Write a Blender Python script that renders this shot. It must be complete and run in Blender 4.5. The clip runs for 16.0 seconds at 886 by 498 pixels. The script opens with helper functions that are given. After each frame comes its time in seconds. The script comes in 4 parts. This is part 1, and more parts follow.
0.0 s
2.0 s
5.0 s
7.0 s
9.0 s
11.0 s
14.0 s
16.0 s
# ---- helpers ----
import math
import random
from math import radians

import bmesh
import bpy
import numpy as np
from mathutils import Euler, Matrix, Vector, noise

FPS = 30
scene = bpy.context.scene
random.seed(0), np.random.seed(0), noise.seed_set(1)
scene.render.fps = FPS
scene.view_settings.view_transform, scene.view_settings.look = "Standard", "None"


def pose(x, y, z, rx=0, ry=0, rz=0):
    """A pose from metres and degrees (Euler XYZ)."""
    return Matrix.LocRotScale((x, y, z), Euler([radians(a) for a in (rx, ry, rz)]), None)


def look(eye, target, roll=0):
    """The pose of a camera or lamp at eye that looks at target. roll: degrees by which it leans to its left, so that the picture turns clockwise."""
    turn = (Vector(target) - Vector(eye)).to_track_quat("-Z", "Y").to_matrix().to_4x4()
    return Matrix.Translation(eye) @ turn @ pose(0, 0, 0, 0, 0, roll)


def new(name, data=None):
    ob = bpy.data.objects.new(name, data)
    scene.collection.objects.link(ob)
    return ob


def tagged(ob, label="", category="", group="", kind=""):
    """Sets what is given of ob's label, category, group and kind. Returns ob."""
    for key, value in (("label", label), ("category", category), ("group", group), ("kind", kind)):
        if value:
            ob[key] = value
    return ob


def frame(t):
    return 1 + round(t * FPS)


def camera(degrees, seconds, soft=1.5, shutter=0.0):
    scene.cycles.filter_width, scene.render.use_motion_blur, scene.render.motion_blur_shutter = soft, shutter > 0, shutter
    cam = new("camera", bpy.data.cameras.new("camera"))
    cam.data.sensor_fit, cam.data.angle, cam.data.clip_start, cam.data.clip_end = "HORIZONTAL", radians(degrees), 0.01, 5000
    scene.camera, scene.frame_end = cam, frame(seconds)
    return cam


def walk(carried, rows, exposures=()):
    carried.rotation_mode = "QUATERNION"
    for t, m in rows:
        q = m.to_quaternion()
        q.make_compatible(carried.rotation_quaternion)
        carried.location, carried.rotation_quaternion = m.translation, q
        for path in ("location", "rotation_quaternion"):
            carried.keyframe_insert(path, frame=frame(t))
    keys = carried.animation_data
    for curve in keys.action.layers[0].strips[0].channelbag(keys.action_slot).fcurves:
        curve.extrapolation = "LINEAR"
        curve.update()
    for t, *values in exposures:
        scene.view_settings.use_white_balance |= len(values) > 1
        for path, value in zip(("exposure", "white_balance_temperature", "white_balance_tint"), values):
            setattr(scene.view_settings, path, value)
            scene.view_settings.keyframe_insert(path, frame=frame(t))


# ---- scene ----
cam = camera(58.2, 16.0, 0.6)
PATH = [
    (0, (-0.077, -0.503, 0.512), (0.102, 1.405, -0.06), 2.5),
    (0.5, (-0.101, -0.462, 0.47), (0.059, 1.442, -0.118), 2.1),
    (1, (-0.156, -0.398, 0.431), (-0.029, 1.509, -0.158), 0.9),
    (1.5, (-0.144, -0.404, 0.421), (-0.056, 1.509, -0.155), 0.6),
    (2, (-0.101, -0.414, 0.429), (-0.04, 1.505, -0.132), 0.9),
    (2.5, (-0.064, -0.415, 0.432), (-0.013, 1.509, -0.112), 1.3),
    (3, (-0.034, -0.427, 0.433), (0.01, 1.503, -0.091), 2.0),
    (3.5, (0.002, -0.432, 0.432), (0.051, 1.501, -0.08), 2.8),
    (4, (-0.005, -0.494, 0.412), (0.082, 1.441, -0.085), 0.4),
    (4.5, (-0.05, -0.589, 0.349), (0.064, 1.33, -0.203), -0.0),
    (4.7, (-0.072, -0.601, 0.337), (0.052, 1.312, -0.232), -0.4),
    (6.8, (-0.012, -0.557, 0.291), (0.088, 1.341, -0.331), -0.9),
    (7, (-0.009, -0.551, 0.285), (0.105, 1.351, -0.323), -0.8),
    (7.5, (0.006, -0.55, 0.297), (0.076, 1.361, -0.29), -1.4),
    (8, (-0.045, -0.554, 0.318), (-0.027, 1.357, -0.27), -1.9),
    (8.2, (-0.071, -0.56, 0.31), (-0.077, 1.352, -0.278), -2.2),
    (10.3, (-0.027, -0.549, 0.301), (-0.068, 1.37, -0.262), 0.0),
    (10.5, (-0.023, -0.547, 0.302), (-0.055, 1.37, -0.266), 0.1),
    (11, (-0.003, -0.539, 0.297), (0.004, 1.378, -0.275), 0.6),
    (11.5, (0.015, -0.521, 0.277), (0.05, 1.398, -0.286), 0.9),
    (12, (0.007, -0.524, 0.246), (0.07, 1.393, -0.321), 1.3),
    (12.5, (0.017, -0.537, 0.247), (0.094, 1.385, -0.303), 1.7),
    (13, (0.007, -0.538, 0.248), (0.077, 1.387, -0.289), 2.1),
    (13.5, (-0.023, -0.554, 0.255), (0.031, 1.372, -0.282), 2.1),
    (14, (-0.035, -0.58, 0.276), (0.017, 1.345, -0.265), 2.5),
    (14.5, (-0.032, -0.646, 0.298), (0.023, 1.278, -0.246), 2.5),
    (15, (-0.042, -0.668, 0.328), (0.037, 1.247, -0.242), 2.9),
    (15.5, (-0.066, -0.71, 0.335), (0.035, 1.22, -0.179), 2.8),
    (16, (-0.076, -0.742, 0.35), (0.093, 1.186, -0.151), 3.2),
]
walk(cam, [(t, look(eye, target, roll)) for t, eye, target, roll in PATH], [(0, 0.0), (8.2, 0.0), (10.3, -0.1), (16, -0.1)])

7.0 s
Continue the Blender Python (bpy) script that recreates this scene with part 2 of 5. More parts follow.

§

From the line with "curve.update()" through the line with "scene.view_settings.keyframe_insert(path, frame=frame(t))", set down every line exactly and nothing besides.

REPLY TO THE TASK:
        curve.update()
    for t, *values in exposures:
        scene.view_settings.use_white_balance |= len(values) > 1
        for path, value in zip(("exposure", "white_balance_temperature", "white_balance_tint"), values):
            setattr(scene.view_settings, path, value)
            scene.view_settings.keyframe_insert(path, frame=frame(t))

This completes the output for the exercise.